Doch bei aller Intensität und aller Dramatik, die man im Rahmen der eigentlich auf simple Entscheidungen reduzierbaren Mechanik erlebt, fehlt mir etwas: Grauzonen. So lebendig die Dialoge auch wirken, sind sie insgesamt eher kurz ausgefallen und wie nahezu alles auf Ja oder Nein, Schwarz oder Weiß, Tun oder Lassen, A oder B ausgelegt. Dementsprechend reduziert sich die Mechanik auf ein emotionales Trial & Error. Da einem dies schon relativ früh klar wird, wird Beholder schneller zu einer virtuellen Ameisenfarm, als ihm gut tut. So habe ich irgendwann kaum noch über die moralischen Implikationen nachgedacht, sondern meine Entscheidungen eher aus Experimentierfreude getroffen. Aus Neugier, was als Nächstes auf Karl Stein und die Hausbewohner einprasselt. Da man in einem Durchlauf (zwischen fünf und acht Stunden) auf dem Weg zu den unterschiedlichen Enden nicht alle Storypfade (v.a. bei den Hausbewohnern) kennenlernen kann, bleibt man auch neugierig und trifft bestimmte Entscheidungen beim zweiten (oder dritten) Mal bewusst anders. Allerdings hätte hier ein gewisser Zufallsfaktor nicht geschadet. Denn abseits des einen oder anderen vorher nicht gesehenen Erzählstranges bleiben die großen Überraschungen bei den erneuten Durchläufen aus.
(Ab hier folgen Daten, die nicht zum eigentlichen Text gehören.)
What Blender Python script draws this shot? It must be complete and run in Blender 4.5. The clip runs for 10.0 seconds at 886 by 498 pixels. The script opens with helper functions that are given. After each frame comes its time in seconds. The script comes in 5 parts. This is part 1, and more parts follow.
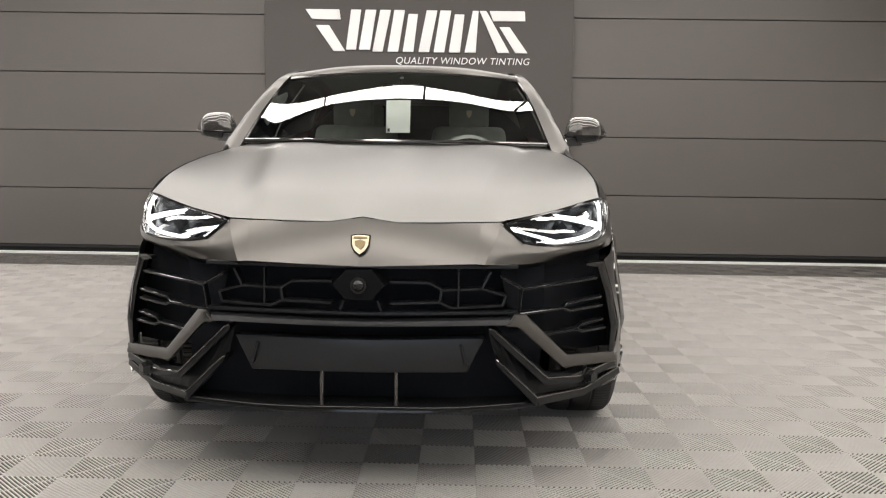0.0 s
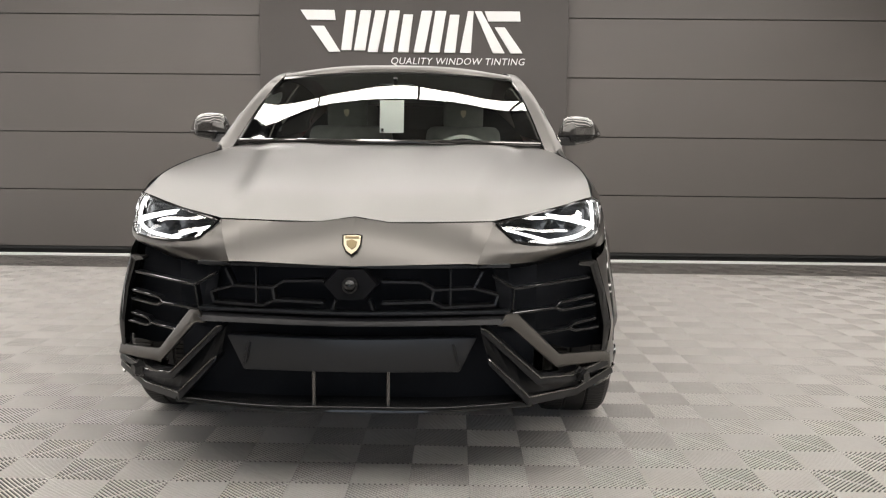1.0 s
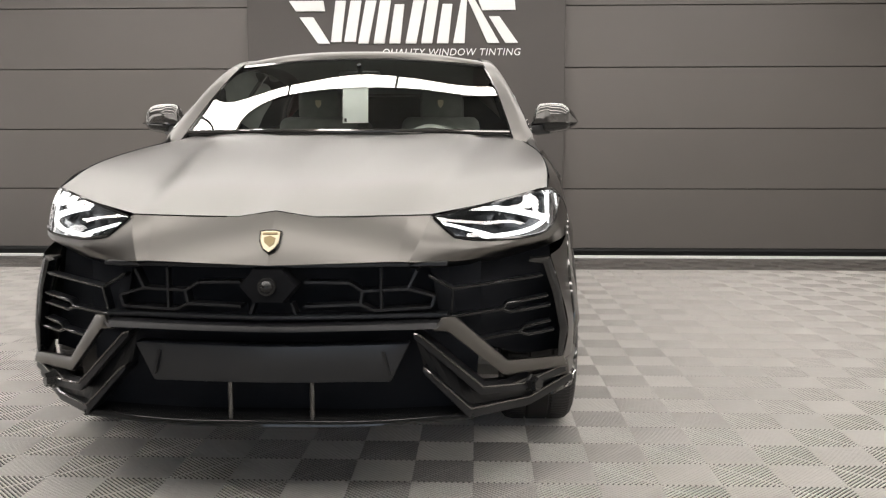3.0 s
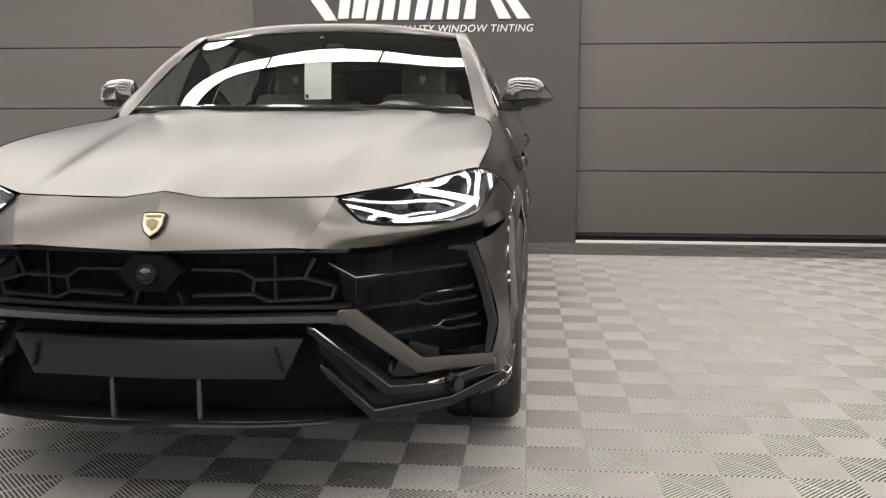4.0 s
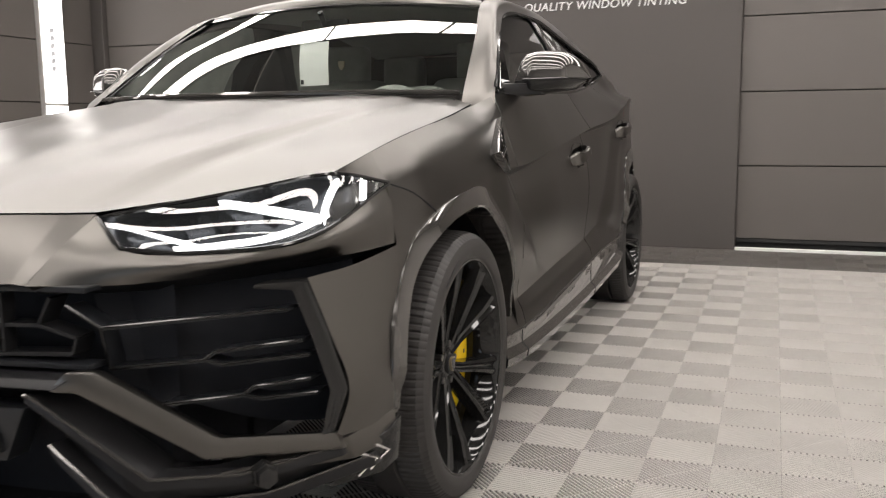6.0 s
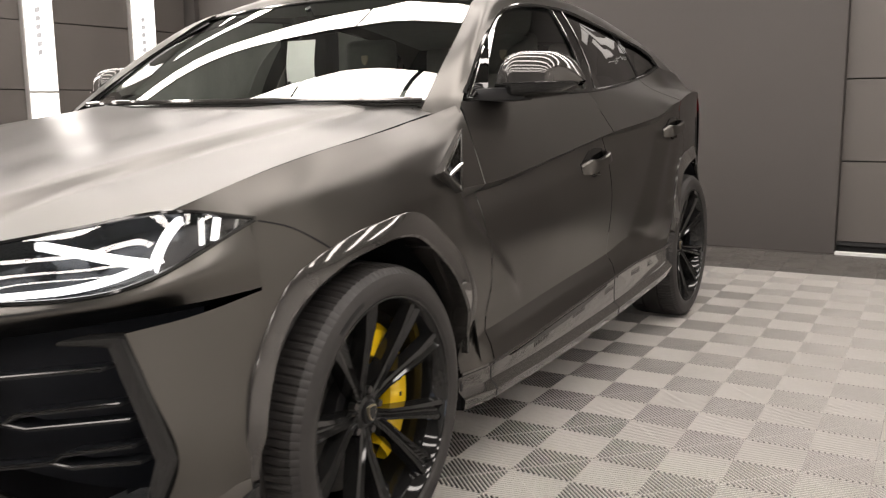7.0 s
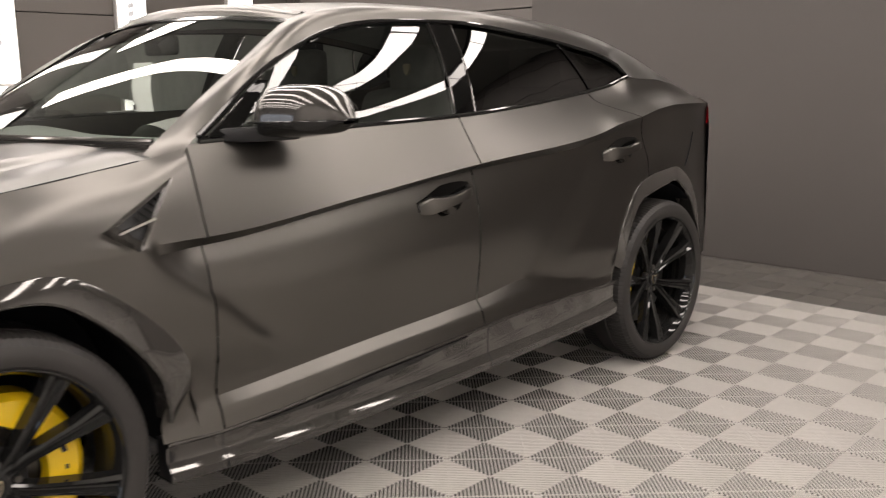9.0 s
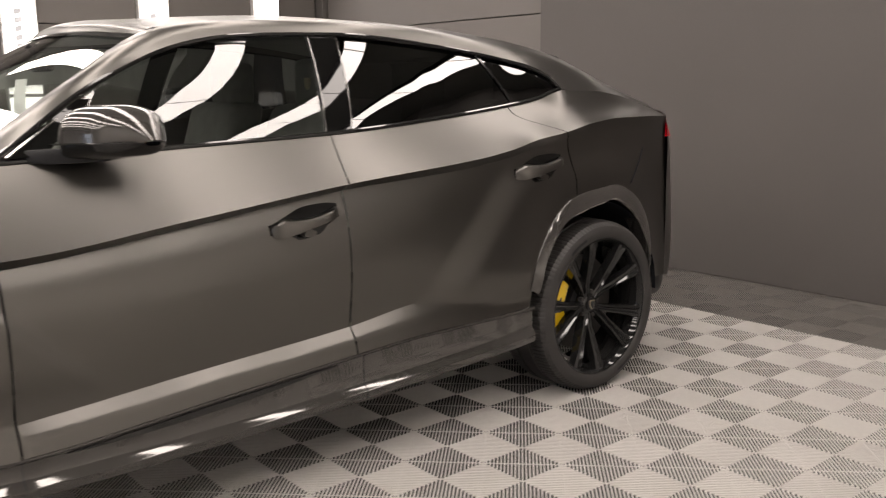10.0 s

  1. Hmm, den Satz "auch wenn irgendwann die emotionale Anbindung verloren geht" finde ich interessant.
    Ist das vielleicht auch Zweck des Spiels, zu zeigen, dass die Emotionen als "Wächter" in totalitären Regimes verloren gehen?
    Mich reizt das Spiel ja schon, aber am Dienstag kommt The Hidden Ones und am Freitag Monster Hunter, also muss das Spiel erst mal warten ...

  2. Wir haben im Januar, Februar einfach mehr Zeit für kleinere Spiele oder Umsetzungen. Und die aktuellen Tests zu "Nantucket" oder "Inner Space" kamen ja direkt zum Releasetag. Uns wird auch dieses Jahr viel durch die Lappen gehen, gerade was kleinere PC-Titel betrifft. Aber die wirklich wichtigen haben wir eigentlich immer auf dem Radar.